Bare Minimum RESTful WFS

I get glimpses of discussion on the non-public WFS Simple/Basic email list about a RESTful makeover for the protocol. We're going to see more and more of this as the developers of all public-facing services realize that they need at least a minimal RESTful aspect. Here's what that looks like for WFS:

  • To read (or query) use only HTTP GET

  • To publish use only POST and PUT

  • Always put request scoping parameters in the URL

  • Always express error conditions in HTTP response headers

What about complex filters with OGC XML expressions too long for the query string? First of all, this is a WFS bug and web server bug, not a REST bug. I've got some ideas about how to solve this using resource-oriented design (future post), but will stick to basic REST here.

RFC 2616 states:

The POST method is used to request that the origin server accept the entity enclosed in the request as a new subordinate of the resource identified by the Request-URI in the Request-Line. POST is designed to allow a uniform method to cover the following functions:

  • Annotation of existing resources;

  • Posting a message to a bulletin board, newsgroup, mailing list, or similar group of articles;

  • Providing a block of data, such as the result of submitting a form, to a data-handling process;

  • Extending a database through an append operation.

Does this invite us to POST filters after all? No. The WFS filters help describe the scope of the request. They are not part of the representation of a new resource, or data to be processed. Splitting request scoping between the URL (typename, bbox) and the request body (posted filters) seems to me to be the worst of both worlds. Better to put all scoping in the HTTP request body (if you must) and call it XML-RPC or SOAP, or put it all in the URL and call it RESTful.

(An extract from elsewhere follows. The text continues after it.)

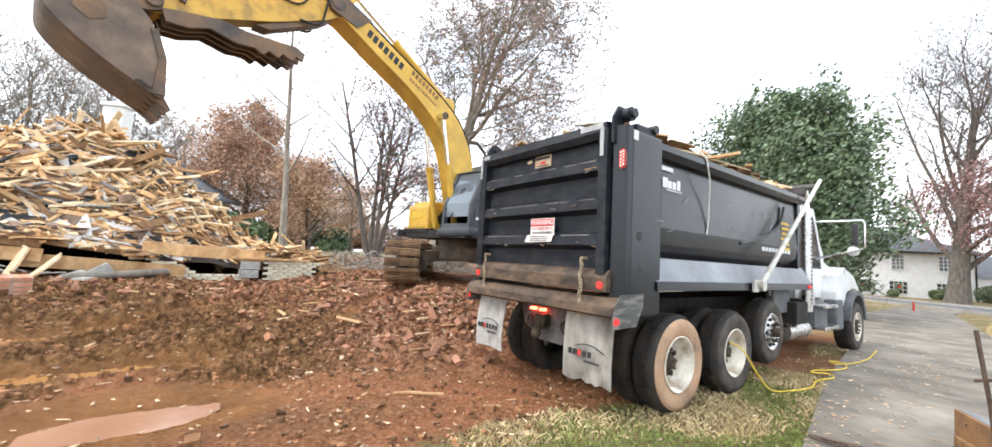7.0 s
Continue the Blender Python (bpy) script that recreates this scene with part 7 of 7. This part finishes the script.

Similarly, a RESTful WFS has to take advantage of the response status header. Its clients are HTTP clients first and foremost, not WFS clients. If the client sends a mangled request, reply with a 400 Bad Request. If the WFS filters screened out everything, reply with 204 No Content. By all means, do put a more verbose message in the response body, but the status header is more important to an HTTP client.

Ignoring service capability and feature type metadata for the moment, the above is all that's needed to produce a basic REST-RPC hybrid service.

Comments

Re: Bare Minimum RESTful WFS

Author: Bill Thorp

Whats the return type of your RESTful GET? Can it be JSON, so that browsers can eat WFS's across domains via script-tag injection? Maybe a thin JSON wrapper of SVG, VML, or canvas? At what point to do stop catering to client implementation?

Re: Bare Minimum RESTful WFS

Author: Sean

Good question. I think one flavor of JSON + GML would cover a lot of bases. The former is handy for browser clients, and the latter can be transformed to almost anything else by more capable clients.

Re: Bare Minimum RESTful WFS

Author: Jason

How's this: the OGC Filter can be POSTed -- it is a representation of a subordinate resource to the GetFeatures resource. The GetFeatures operation re-done RESTfully is a "features" resource -- all the features available. A Filter is a representation that, er, represents a sub-set (subordinate) of the "features" resource. It's not the only representation. There's also the GetFeatureById (I think) operation that represents a subset of "features" just using a different representation...

Re: Bare Minimum RESTful WFS

Author: Sean

Yes, that's pretty much what I was going to suggest in a future entry. Put filters to a subordinate resource like /wgis/{typename}/queries/{name}, and then read them like filtered sub-types. It's not a foreign concept at all. Many of us use watchlists or saved queries in other web applications. The trick would be to do it without keeping client state on the server.

Re: Bare Minimum RESTful WFS

Author: Jason

You could avoid Filter and attempt CQL, but I don't think CQL has much traction with implementers(?). CQL would fit nicely in a HTTP/GET query string, tho. Still bothering me is the fact that POSTing a Filter to a "features" resource, ought to result in the creation of a new (sub-ordinate) resource. But this never happens. The result set is created, sent back to the client and forgotten about usually. Does this violate the whole POST/Filter strategy?? Alternatively, the GetFeatures operation could accept a URL that points to a Filter instance (on my server -- my shared/saved/bookmarked filters) instead of me sending it. That Filter URL could be used with HTTP/GET more easily than CQL perhaps. The stored query works nice in Catalog (maybe WFS has this too?). Basically a pre-cooked Filter on the server waiting to be parameterized with the HTTP/Get query string. This seems good n' RESTful, but that stored query must pre-exist on the server. A small number of stored queries would actually satisfy most search use-cases, but the primary mode of today is to just sending along big/ugly filters every time. Perhaps, if this shifts -- user-agents using the stored query as a rule not the exception -- then POSTing a Filter would actually mean something like: "Oh, you want ME, the server, to support a new Filter? Well, OK. Here's my response that contains your freshly baked URLs that you may use to execute that Filter". This way, the POSTing would create a new HTTP/GET URL for the resource (features) satisfying the filter that was previously POSTed.